** COLLECTED MATERIAL **

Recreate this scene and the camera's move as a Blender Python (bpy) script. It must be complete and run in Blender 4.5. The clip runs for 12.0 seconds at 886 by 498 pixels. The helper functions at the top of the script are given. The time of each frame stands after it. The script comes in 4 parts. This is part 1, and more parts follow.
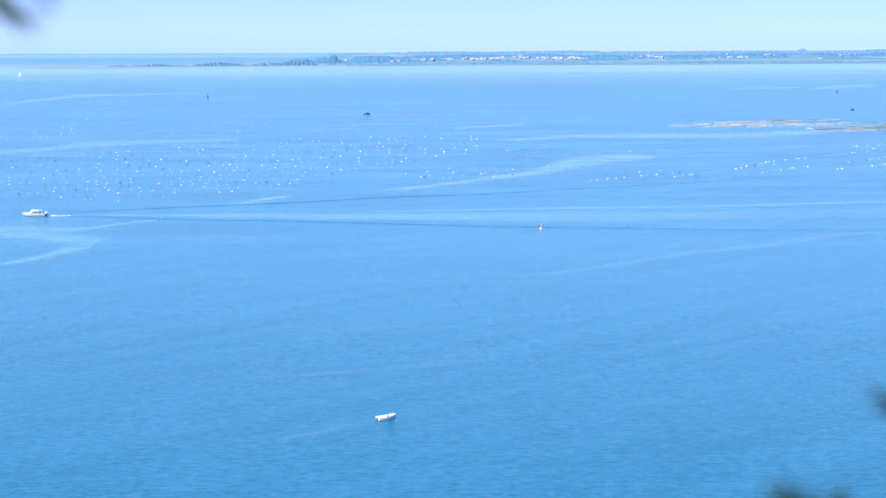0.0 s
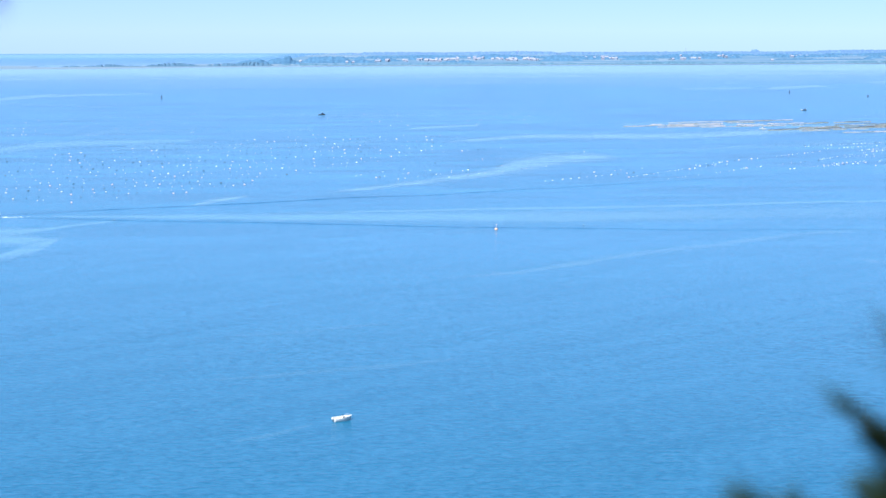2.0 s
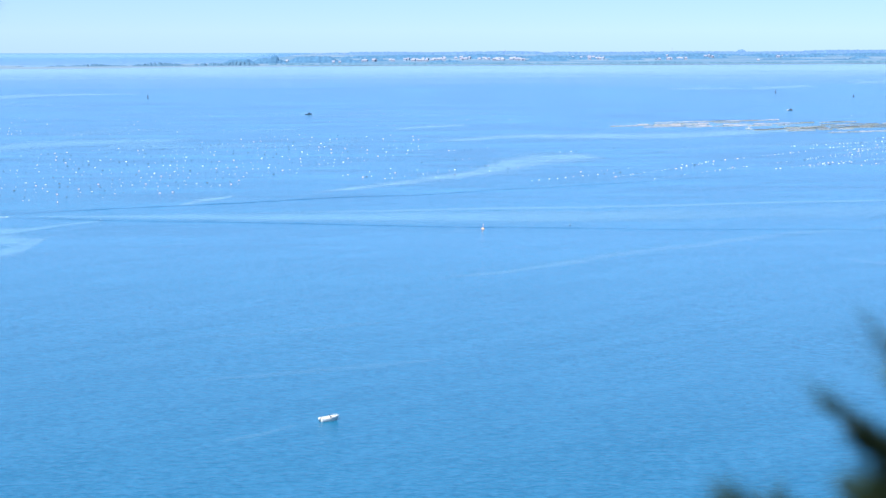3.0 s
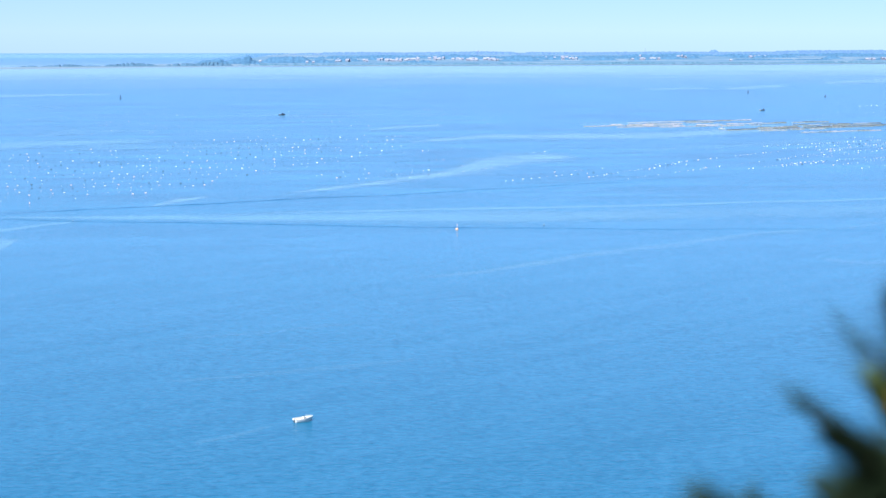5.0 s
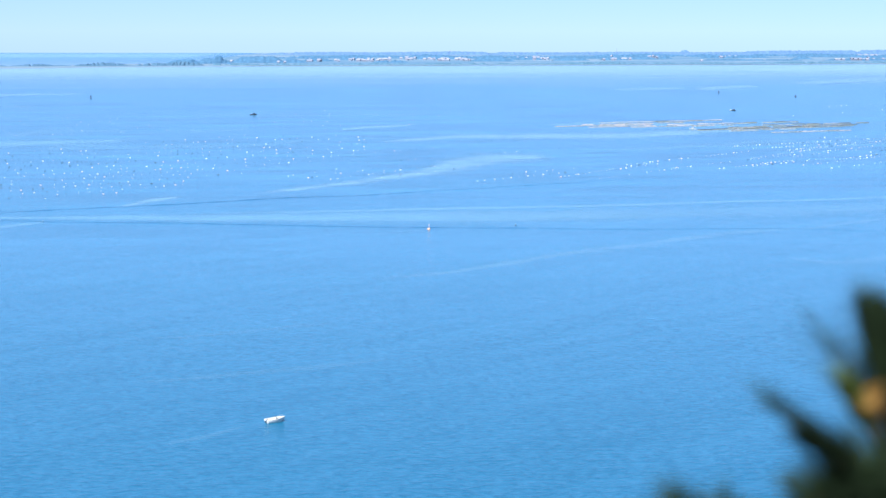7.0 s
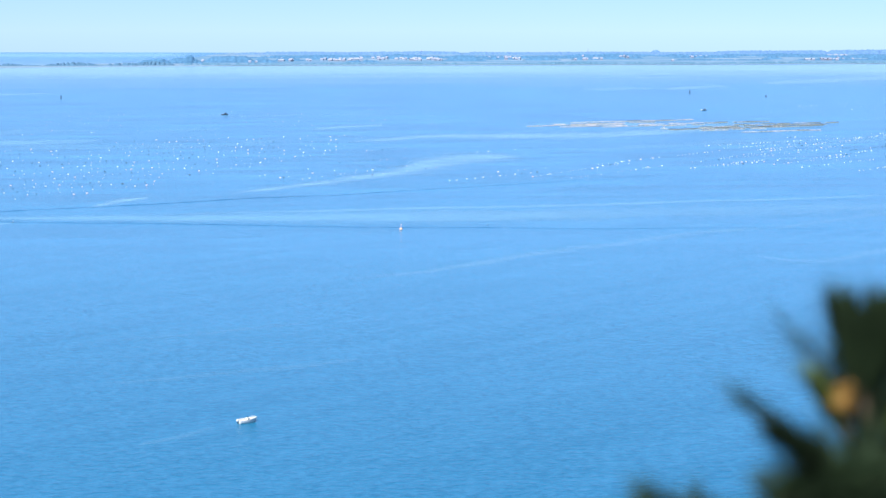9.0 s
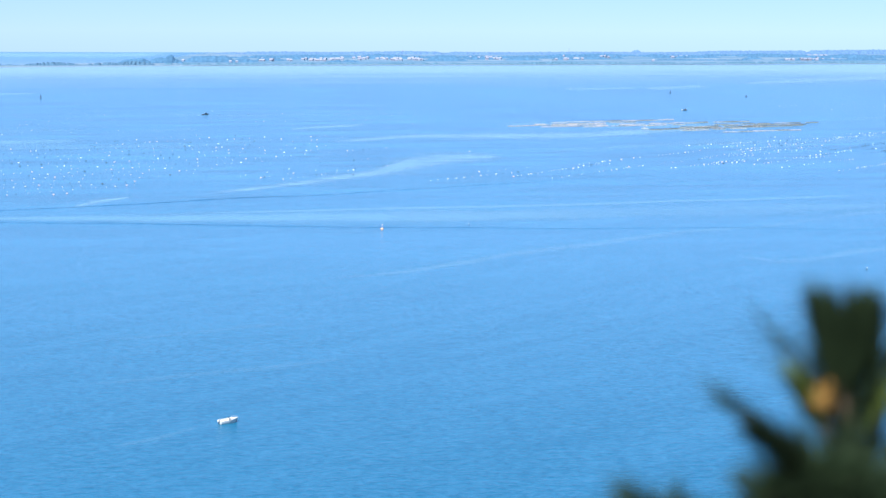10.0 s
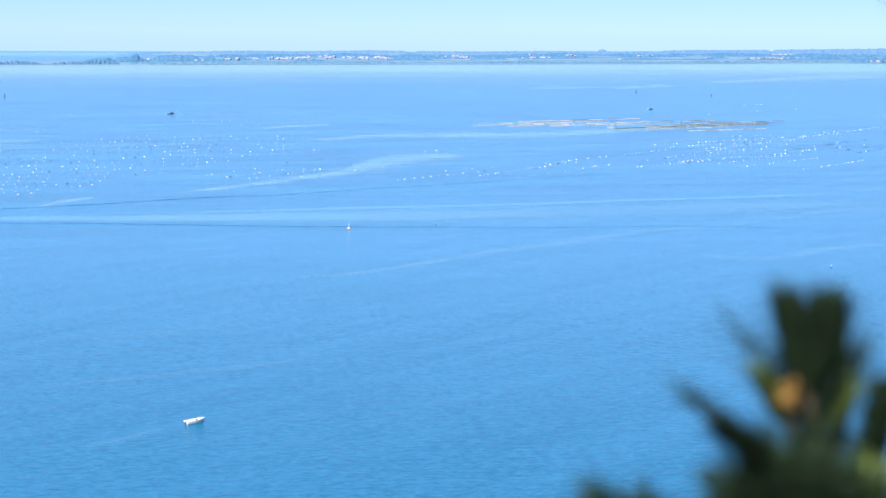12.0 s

** EXERCISE **
Return all of the data exactly as written, and drop the pictures.

** SOLUTION FOR THIS EXERCISE **
Recreate this scene and the camera's move as a Blender Python (bpy) script. It must be complete and run in Blender 4.5. The clip runs for 12.0 seconds at 886 by 498 pixels. The helper functions at the top of the script are given. The time of each frame stands after it. The script comes in 4 parts. This is part 1, and more parts follow.
0.0 s
2.0 s
3.0 s
5.0 s
7.0 s
9.0 s
10.0 s
12.0 s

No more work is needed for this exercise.